The Hurricanes used the momentum to win that game, then beat Roger Clemens and Texas the next night (Scott said Longhorn runners were taking tiny leads) and they beat Maine, again, the night after that.
Opposing baserunners were afraid to advance at all on the basepaths.
"We have a freshman on the mound and he thinks there's a pick-off play at second base," Scott said. "When he went to turn to throw, the shortstop had moved back into position. There's nobody at the bag."
The ball comes out of the pitcher's hand like a changeup and skips into shallow center field. Scott believes the runner could've gotten to third and maybe home, but he never moved. One of the middle infielders asked the runner why he didn't advance.

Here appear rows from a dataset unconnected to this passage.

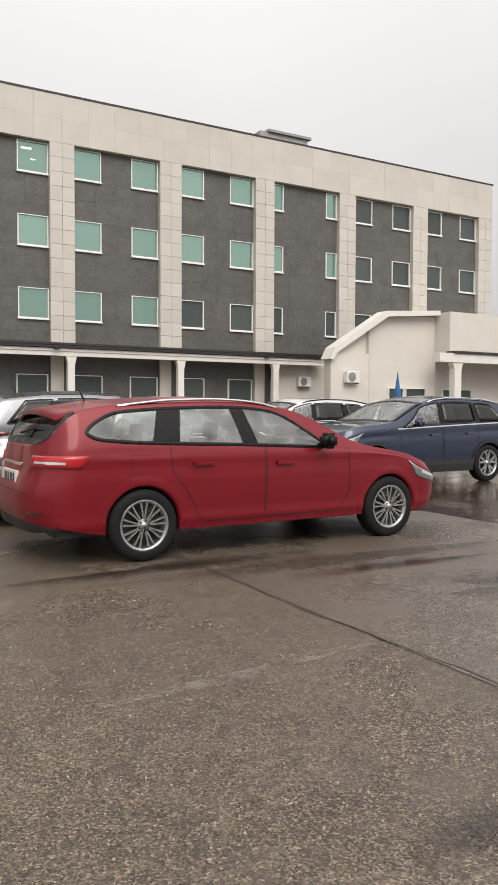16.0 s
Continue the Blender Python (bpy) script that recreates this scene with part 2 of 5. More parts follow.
M_CARD = mat("wet cardboard", (0.42, 0.33, 0.24), 0.7, vary=0.2, scale=4)
M_CARDW = mat("pale board", (0.55, 0.52, 0.48), 0.6, vary=0.15, scale=4)
M_REDP = mat("red paint", (0.5, 0.03, 0.02), 0.4)
M_BLUEP = mat("blue fabric", (0.03, 0.14, 0.34), 0.7)
M_PAPER = mat("paper notice", (0.72, 0.72, 0.70), 0.6)
M_GREYP = mat("grey galvanised metal", (0.30, 0.30, 0.31), 0.4, metal=0.5)
# cars
M_TYRE = mat("tyre rubber", (0.012, 0.012, 0.013), 0.7, spec=0.2, vary=0.3, fine=30)
M_RIM = mat("alloy rim", (0.46, 0.455, 0.45), 0.28, metal=0.85, vary=0.08)
M_RIMD = mat("dark alloy", (0.05, 0.05, 0.052), 0.35, metal=0.5)
M_CLAD = mat("black plastic cladding", (0.022, 0.022, 0.023), 0.5, vary=0.2)
M_TRIM = mat("gloss black trim", (0.010, 0.010, 0.011), 0.3, spec=0.2)
M_CHROME = mat("chrome", (0.75, 0.75, 0.76), 0.12, metal=1.0, vary=0.03)
M_TAIL = mat("red tail lamp lens", (0.085, 0.004, 0.007), 0.08, coat=0.8, vary=0.2, scale=9)
M_CLEARL = mat("clear lamp lens", (0.72, 0.74, 0.76), 0.08, metal=0.35, coat=0.8, vary=0.2, scale=12)
M_HEADG = mat("smoked headlamp", (0.25, 0.26, 0.28), 0.08, metal=0.5, coat=0.8, vary=0.3, scale=14)
M_SEAT = mat("dark seat fabric", (0.03, 0.03, 0.032), 0.8, vary=0.2)
M_INNER = mat("dark cabin lining", (0.05, 0.05, 0.052), 0.8)
M_HEADL = mat("pale headliner", (0.30, 0.29, 0.28), 0.8)
M_PLATE = mat("white number plate", (0.68, 0.68, 0.66), 0.35)
M_WINDOW = glass("clear car glass", (0.80, 0.86, 0.83), 0.06, 0.22)
M_PRIV = glass("dark privacy glass", (0.10, 0.11, 0.115), 0.05, 0.02)
M_SEAM = mat("panel gap", (0.01, 0.01, 0.01), 0.8)


def paint(name, base, metal=0.35, rough=0.28, coat=1.0):
    return mat(name, base, rough, metal=metal, vary=0.05, scale=2, fine=150, coat=coat, rvary=0.05)


P_SILVER = paint("silver car paint", (0.52, 0.54, 0.565), 0.25, 0.42, 0.35)
P_RED = paint("wine red car paint", (0.20, 0.002, 0.010), 0.2, 0.40, 0.35)
M_TAILB = mat("bright red lamp element", (0.42, 0.012, 0.018), 0.15, coat=0.6)
P_WHITE = paint("white car paint", (0.78, 0.78, 0.77), 0.0)
P_NAVY = paint("navy blue car paint", (0.011, 0.022, 0.058), 0.35)
P_BLUE = paint("bright blue car paint", (0.012, 0.075, 0.27), 0.3)
P_RBLUE = paint("royal blue car paint", (0.004, 0.062, 0.31), 0.3, 0.3, 0.7)
P_BLACK = paint("black car paint", (0.014, 0.015, 0.016), 0.2)
P_GREY = paint("grey car paint", (0.22, 0.225, 0.245), 0.5)
P_GREEN = paint("dark green grey car paint", (0.035, 0.05, 0.05), 0.4)
P_ORANGE = paint("red orange car paint", (0.30, 0.02, 0.014), 0.25)


# ---- builders ----
def part(name, bm, material, parent=None, label="", smooth=False, kind=""):
    bm.normal_update()
    me = bpy.data.meshes.new(name)
    bm.to_mesh(me)
    bm.free()
    if smooth:
        for p in me.polygons:
            p.use_smooth = True
    me.materials.append(material)
    ob = new(name, me)
    if parent:
        ob.parent = parent
    return tagged(ob, label, kind=kind)


def thing(name, m, label, category, group="", kind=""):
    ob = new(name)
    ob.matrix_world = m
    return tagged(ob, label, category, group, kind)


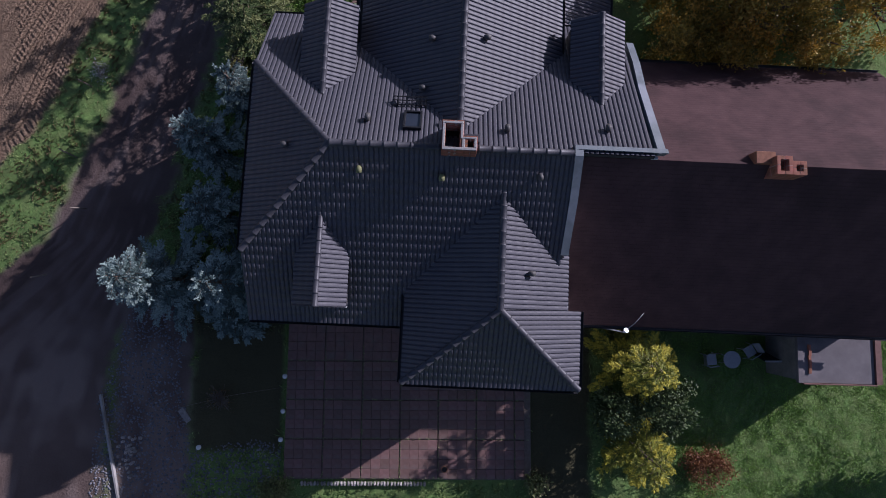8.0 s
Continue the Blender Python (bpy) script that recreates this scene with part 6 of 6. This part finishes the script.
for x, y, h, l in ((-19.45, -26.3, 1.1, 8), (-20.0, -23.9, 1.1, -5), (-19.6, -20.4, 1.0, 4), (-21.2, -29.4, 1.0, 10), (-18.2, -14.6, 0.9, -4)):
    fence_post(x, y, h, l)
bm = bmesh.new()
tube(bm, [(-14.4, -35.3, 0.25), (-12.2, -34.8, 0.05), (-9.9, -34.4, 0.25)], 0.008, 4)
tagged(part("cable", bm, M_TWIG), "thin cable strung across the garden bed", "cable")
tagged(part("plank", boxed((-0.14, -0.35, 0), (0.14, 0.35, 0.05), 0.01, pose(-14.5, -35.8, on_ground(-14.5, -35.8) + 0.02, 0, 0, 38)), M_PALLET), "pale board lying in the garden bed", "board")
tagged(part("kerb", boxed((-0.05, -2.6, -0.1), (0.05, 2.6, 0.12), 0.01, pose(-17.75, -37.4, on_ground(-17.75, -37.4), 0, 0, 14)), M_CONCRETE), "thin concrete kerb at the road's edge", "kerb", kind="structure")
wheel = tagged(empty("clay_pot", pose(-2.55, -38.0, -0.21)), "small clay pot on the patio", "pot")
bm = bmesh.new()
tube(bm, [(0, 0, 0), (0, 0, 0.2), (0, 0, 0.24)], [0.09, 0.13, 0.15], 14)
part("pot_body", bm, M_BRICK, wheel)
bm = bmesh.new()
tube(bm, [(0, 0, 0.241), (0, 0, 0.245)], [0.12, 0.12], 14)
part("soil", bm, M_SOOT, wheel)
M_ORANGEBOARD = material("weathered_orange_board", (0.30, 0.13, 0.06), (0.52, 0.27, 0.14), 8.0, 0.8, 0.0, 0.004, 50.0)
boards = tagged(empty("board_stack", pose(-11.05, -13.12, 1.4, 0, 0, 8)), "sun-bleached orange boards lying on the drive wall", "boards")
for k in range(3):
    part("board", boxed((-0.2 + k * 0.14, -0.45, 0.0), (-0.08 + k * 0.14, 0.45, 0.03), 0.005, pose(0, 0.03 * k, 0.02 * k, 0, 0, 3 * k - 3)), M_ORANGEBOARD, boards)
M_TARP = material("light_blue_tarpaulin", (0.20, 0.42, 0.52), (0.34, 0.58, 0.66), 5.0, 0.5, 0.0, 0.02, 9.0)
tarp = bmesh.new()
add_box(tarp, (-0.35, -0.35, 0.0), (0.35, 0.35, 0.75), 0.12)
add_box(tarp, (-0.3, -0.3, 0.75), (0.28, 0.3, 0.86), 0.05)
tagged(part("covered_stack", tarp, M_TARP), "stack under a light blue tarpaulin beside the shed", "stack").matrix_basis = pose(16.45, -32.6, on_ground(16.45, -32.6) - 0.03)
pile = tagged(empty("wall_boulders"), "pale sunlit boulders on the drive wall", "stones")
for x, y in ((-11.85, -13.94), (-12.19, -16.61)):
    for k in range(4):
        put_stone(pile, (x + rng.uniform(-0.2, 0.2), y + rng.uniform(-0.35, 0.35), 1.38), (0.3 * rng.uniform(0.7, 1.2), 0.3, 0.26), rng)
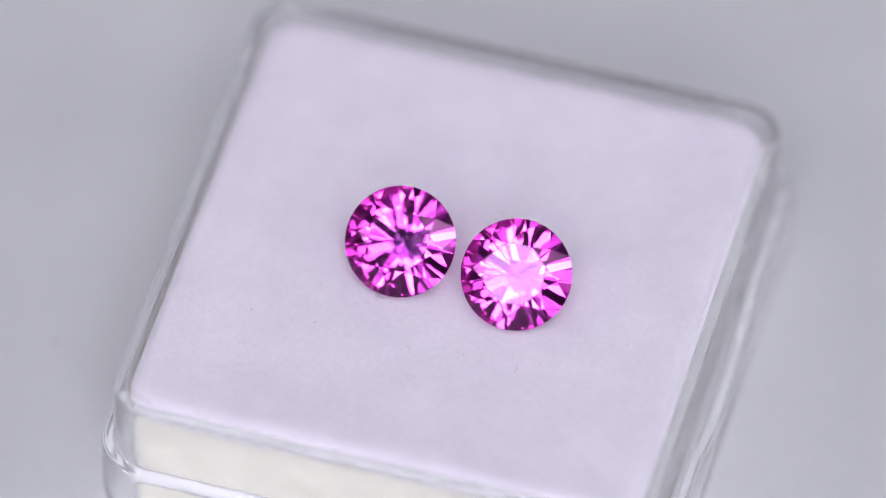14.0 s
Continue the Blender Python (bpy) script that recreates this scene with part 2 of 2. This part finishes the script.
def build_pad():
    pad = new("foam_pad")
    tagged(pad, "cream foam pad with white flocked sheet in the gem box", "pad")

    def ring(off, z, wob=0.0, spread=0.55):
        out = []
        for k, (x, y) in enumerate(rounded(off, spread)):
            w = wob * (noise.noise(Vector((x * 0.9, y * 0.9, z))) + 1.1 * noise.noise(Vector((x * 4.5, y * 4.5, z + 7))))
            f = 1 + w / 15.0
            out.append(((x * f + BOX_C[0]) * MM, (y * f + BOX_C[1]) * MM, z * MM + RIM))
        return out
    part("foam_core", loft([ring(-0.90, -8.25), ring(-0.80, -7.9), ring(-0.78, -4.5), ring(-0.74, -0.76)]), FOAM, pad, "cream foam core", smooth=False)
    rows = [ring(-0.76, -0.756, 0.0), ring(-0.82, -0.58, 0.0), ring(-0.95, -0.42, 0.06), ring(-1.10, -0.20, 0.14), ring(-1.35, -0.06, 0.16), ring(-1.8, -0.04, 0.08), ring(-2.7, -0.16), ring(-4.2, -0.33), ring(-5.5, -0.37)]
    part("top_sheet", loft(rows), SHEET, pad, "white flocked top sheet", smooth=True)
    rng = random.Random(4)
    verts, faces = [], []

    def lint(x, y, z, dx, dy, dz, length, w):
        base = len(verts)
        bend = rng.uniform(-0.4, 0.4)
        for k in range(4):
            f = k / 3
            px, py = x + (dx - dy * bend * f) * length * f, y + (dy + dx * bend * f) * length * f
            pz = z + dz * length * math.sin(f * 2.2)
            r = w * (1 - 0.6 * f)
            for a in range(3):
                c, s3 = math.cos(a * 2.094), math.sin(a * 2.094)
                verts.append(((px - dy * r * c + BOX_C[0]) * MM, (py + dx * r * c + BOX_C[1]) * MM, (pz + r * s3) * MM + RIM))
        for k in range(3):
            for a in range(3):
                i, j = base + k * 3 + a, base + k * 3 + (a + 1) % 3
                faces.append((i, j, j + 3, i + 3))
    edge = rounded(-1.02, 0.55, 10, 60)
    for k in range(1500):
        i = rng.randrange(len(edge))
        (x, y), (x2, y2) = edge[i], edge[(i + 1) % len(edge)]
        f = rng.random()
        x, y = x + (x2 - x) * f, y + (y2 - y) * f
        a = math.atan2(y, x) + rng.uniform(-1.1, 1.1)
        lint(x, y, rng.uniform(-0.35, -0.12), math.cos(a), math.sin(a), rng.uniform(0.0, 0.5), rng.uniform(0.08, 0.26), rng.uniform(0.010, 0.018))
    for k in range(5200):
        a = rng.uniform(0, 6.283)
        x, y = rng.uniform(-13.2, 13.2), rng.uniform(-13.1, 13.1)
        inset = min(BOX_X - abs(x), BOX_Y - abs(y))
        lift = max(0.0, min(0.33, 0.33 - (inset - 1.8) * 0.11))
        lint(x, y, -0.372 + lift, math.cos(a), math.sin(a), rng.uniform(0.0, 0.10), rng.uniform(0.12, 0.40), rng.uniform(0.005, 0.010))
    data = bpy.data.meshes.new("lint")
    data.from_pydata(verts, [], faces)
    data.materials.append(SHEET)
    lints = new("lint", data)
    lints.parent = pad
    tagged(lints, "fine white cotton fuzz on the sheet", kind="stuff")
    return pad


# ---------------------------------------------------------------- the stones
def brilliant(diameter, table=0.57, crown=34.0, pavilion=41.8, girdle=0.018):
    """A round brilliant cut, culet at the origin, table upwards, by cutting a block facet by facet."""
    R = diameter / 2
    depth = R * math.tan(radians(pavilion))
    zg = depth + girdle * diameter
    bm = bmesh.new()
    bmesh.ops.create_cube(bm, size=diameter * 4)

    def cut(normal, point):
        got = bmesh.ops.bisect_plane(bm, geom=bm.verts[:] + bm.edges[:] + bm.faces[:], dist=1e-9, plane_co=point, plane_no=normal, clear_outer=True)
        edges = [e for e in got["geom_cut"] if isinstance(e, bmesh.types.BMEdge)]
        if edges:
            bmesh.ops.edgeloop_fill(bm, edges=edges)

    def facet(azimuth, slope, rad, z):
        a, s = radians(azimuth), radians(slope)
        n = Vector((math.cos(a) * math.sin(s), math.sin(a) * math.sin(s), math.cos(s)))
        cut(n, Vector((math.cos(a) * rad, math.sin(a) * rad, z)))
    rt = R * table
    zt = zg + (R - rt) * math.tan(radians(crown))
    for k in range(32):
        facet(k * 11.25 + 5.625, 90, R * math.cos(math.pi / 32), zg)
    cut(Vector((0, 0, 1)), Vector((0, 0, zt)))
    for k in range(8):
        facet(k * 45, 180 - pavilion, R, depth)
        facet(k * 45, crown, R, zg)
    for k in range(16):
        az = 11.25 + k * 22.5
        facet(az, 180 - pavilion - 0.42, R, depth)
        facet(az, crown + 4.3, R, zg)
    for k in range(8):
        facet(22.5 + k * 45, 20.9, rt * math.cos(math.pi / 8), zt)
    for v in bm.verts:
        v.co *= MM
    return bm


STONES = [  # culet x, y in the box, tilt, heading, spin
    (-3.95, -0.40, 36.5, 3.5, 23.0),
    (2.64, -0.84, 36.5, 2.5, 20.0),
]


def facets(name, bm, pick, parent, label, mat):
    """The faces of the cut stone that pick() takes, as one part; their outward sides stay outward."""
    out = bmesh.new()
    corner = {}
    for f in bm.faces:
        if pick(f.normal.z):
            for v in f.verts:
                if v not in corner:
                    corner[v] = out.verts.new(v.co)
            out.faces.new([corner[v] for v in f.verts])
    data = bpy.data.meshes.new(name)
    out.to_mesh(data)
    out.free()
    data.materials.append(mat)
    ob = new(name, data)
    ob.parent = parent
    ob["label"] = label
    ob.visible_shadow = name in ("girdle", "crown")     # light passes the clear table and point


def build_stones():
    out = []
    for x, y, tilt, head, spin in STONES:
        ob = new("gemstone")
        tagged(ob, "round brilliant-cut pink sapphire lying tilted on the white sheet", "gemstone", "pair of stones")
        bm = brilliant(6.05)
        bmesh.ops.recalc_face_normals(bm, faces=bm.faces[:])
        bm.normal_update()
        facets("table", bm, lambda z: z > 0.995, ob, "flat octagonal table facet", GEM_TABLE)
        facets("crown", bm, lambda z: 0.1 < z <= 0.995, ob, "faceted pink crown", GEM_CROWN)
        facets("girdle", bm, lambda z: abs(z) <= 0.1, ob, "thin matt crimson girdle", BAND)
        facets("pavilion", bm, lambda z: z < -0.1, ob, "pointed faceted pavilion", GEM_PAVILION)
        bm.free()
        out.append((ob, pose(x * MM, y * MM, PAD_TOP - 0.02 * MM, 0, 0, head) @ pose(0, 0, 0, -tilt, 0, 0) @ pose(0, 0, 0, 0, 0, spin)))
    return out


# ---------------------------------------------------------------- fine dirt
HAIRS = [  # x, y on the sheet, length, heading, bend, mm and degrees
    (-5.27, 5.78, 0.62, 95, 0.10), (0.62, 6.06, 0.42, 120, 0.12), (9.49, 5.82, 0.22, 100, 0.02), (-2.37, 5.61, 0.20, 20, 0.03),
    (5.95, 5.70, 0.20, 45, 0.03), (3.64, 5.50, 0.16, 130, 0.02), (-10.61, 2.57, 0.24, 75, 0.03), (-7.85, -8.67, 0.30, 15, 0.14),
    (-5.31, -8.58, 0.20, 110, 0.02), (-8.77, -9.98, 0.18, 60, 0.02), (-1.76, -8.60, 0.26, 150, 0.06), (13.01, 0.29, 0.16, 70, 0.02),
    (10.37, -3.42, 0.34, 140, 0.06), (5.24, -5.44, 0.18, 80, 0.02), (-1.68, -4.36, 0.22, 30, 0.04), (2.41, 7.68, 0.18, 90, 0.02),
    (6.40, 3.15, 0.30, 65, 0.05), (5.28, -5.14, 0.16, 35, 0.02), (6.28, 12.60, 0.20, 100, 0.02)]


def fibre(length, bend, thick):
    """A thin curved hair of five sides, tapered at its ends, lying along x."""
    rows = []
    for k in range(7):
        f = k / 6 - 0.5
        r = thick * (1 - 1.5 * f * f)
        rows.append([(f * length, bend * (1 - 4 * f * f) + r * math.cos(a * 1.2566), r + r * math.sin(a * 1.2566)) for a in range(5)])
    bm = loft(rows)
    for v in bm.verts:
        v.co *= MM
    return bm


def build_dirt():
    out = []
    for x, y, length, head, bend in HAIRS:
        ob = new("dust_fibre", mesh_of("dust_fibre", fibre(length * 0.85, bend * 0.8, 0.0085), FIBRE, True))
        tagged(ob, "tiny dark curved hair lying on the white sheet", "fibre", "hairs on the sheet")
        inset = min(BOX_X - abs(x), BOX_Y - abs(y))
        lift = max(0.0, min(0.33, 0.33 - (inset - 1.8) * 0.11))
        out.append((ob, pose(x * MM, y * MM, PAD_TOP + lift * MM, 0, 0, head)))
    for x, y, size in ((2.35, -17.7, 0.42), (-21.85, 9.28, 0.34), (21.3, 4.3, 0.20)):
        count = 14
        blob = [[(size * s * (1 + 0.35 * noise.noise(Vector((k * 0.7, x, y)))) * math.cos(k * 2 * math.pi / count),
                  size * s * 0.8 * math.sin(k * 2 * math.pi / count), z) for k in range(count)] for s, z in ((1.0, 0.0), (0.85, 0.05), (0.4, 0.09))]
        bm = loft(blob)
        for v in bm.verts:
            v.co *= MM
        ob = new("dust_speck", mesh_of("dust_speck", bm, SMUDGE, True))
        tagged(ob, "flat grey speck of dirt on the white turntable", "speck", "specks on the turntable")
        out.append((ob, pose(x * MM, y * MM, 0)))
    def grain(name, size, mat, label, group, place, seed):
        bm = bmesh.new()
        bmesh.ops.create_icosphere(bm, subdivisions=2, radius=size * MM)
        for v in bm.verts:
            v.co *= 1 + 0.55 * noise.noise(v.co * (900 / size * 0.2) + Vector((seed, 0, 0)))
        ob = new(name, mesh_of(name, bm, mat, False))
        tagged(ob, label, "speck", group)
        out.append((ob, place))
    for k, (x, y, z, size) in enumerate(((-15.14, -5.8, -3.24, 0.035), (-15.50, 8.17, -4.40, 0.045), (4.06, 15.30, -4.40, 0.05), (-15.55, 6.6, -4.41, 0.025),
                                         (-15.45, 7.1, -4.40, 0.02), (9.2, 15.25, -4.40, 0.03), (-3.5, 15.3, -4.41, 0.025), (15.3, 9.0, -4.40, 0.03))):
        grain("dirt_grain", size, FIBRE, "tiny dark grain of dirt stuck on the clear box wall", "grains on the box", pose(x * MM, y * MM, z * MM + RIM), k)
    rng = random.Random(8)
    for k in range(16):
        a = radians(-45 + rng.uniform(-16, 16))
        r = 3.17 + rng.uniform(-0.02, 0.04)
        grain("plastic_crumb", rng.uniform(0.05, 0.13), CRUMB, "rough white crumb of plastic on the box corner", "crumbs on the box corner",
              pose((12.67 + BOX_C[0] + r * math.cos(a)) * MM, (-12.54 + BOX_C[1] + r * math.sin(a)) * MM, rng.uniform(-5.9, -4.5) * MM + RIM), k + 20)
    curl = new("dust_fibre", mesh_of("dust_fibre", fibre(0.42, 0.14, 0.012), FIBRE, True))
    tagged(curl, "tiny curled hair stuck on the clear box wall", "fibre")
    out.append((curl, pose(4.45 * MM, 15.58 * MM, RIM - 6.34 * MM, 90, 60, 0)))
    return out


build_room()
TURNING = [(build_stand(), Matrix()), (build_box(), Matrix()), (build_pad(), Matrix())] + build_stones() + build_dirt()


# ---------------------------------------------------------------- what turns
def motions():
    steps = int(SECONDS * 10)
    for ob, rest in TURNING:
        rows = []
        for k in range(steps + 1):
            t = k / 10
            rows.append((t, pose(0, 0, 0, 0, 0, TURN_START + TURN_RATE * t) @ rest))
        walk(ob, rows)


motions()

"He said, 'I'm not getting picked off on national TV. I thought he threw the rosin bag,'" Scott laughed.

After Maine, Miami went on to beat Wichita State again, 9-3, to win the championship.
"Yeah, I think we kind of took the wind out of their sails," Scott said.
The two-time NCAA champion obviously notes the Grand Illusion as the highlight of his coaching career. Friends and family send him clips of the play every time it circulates on social media, usually in the springtime, and he can't get enough of it. The video has over one million views on YouTube.
"Behind me in my office, I have a big picture frame and it's got little photos, step by step of the play," Scott said. "And I have an Oscar. We gave out Oscars at a reunion. Best Acting was shared by Kasprzak the pitcher and Steve Lusby the first baseman. And, of course, mine was Best Screenplay."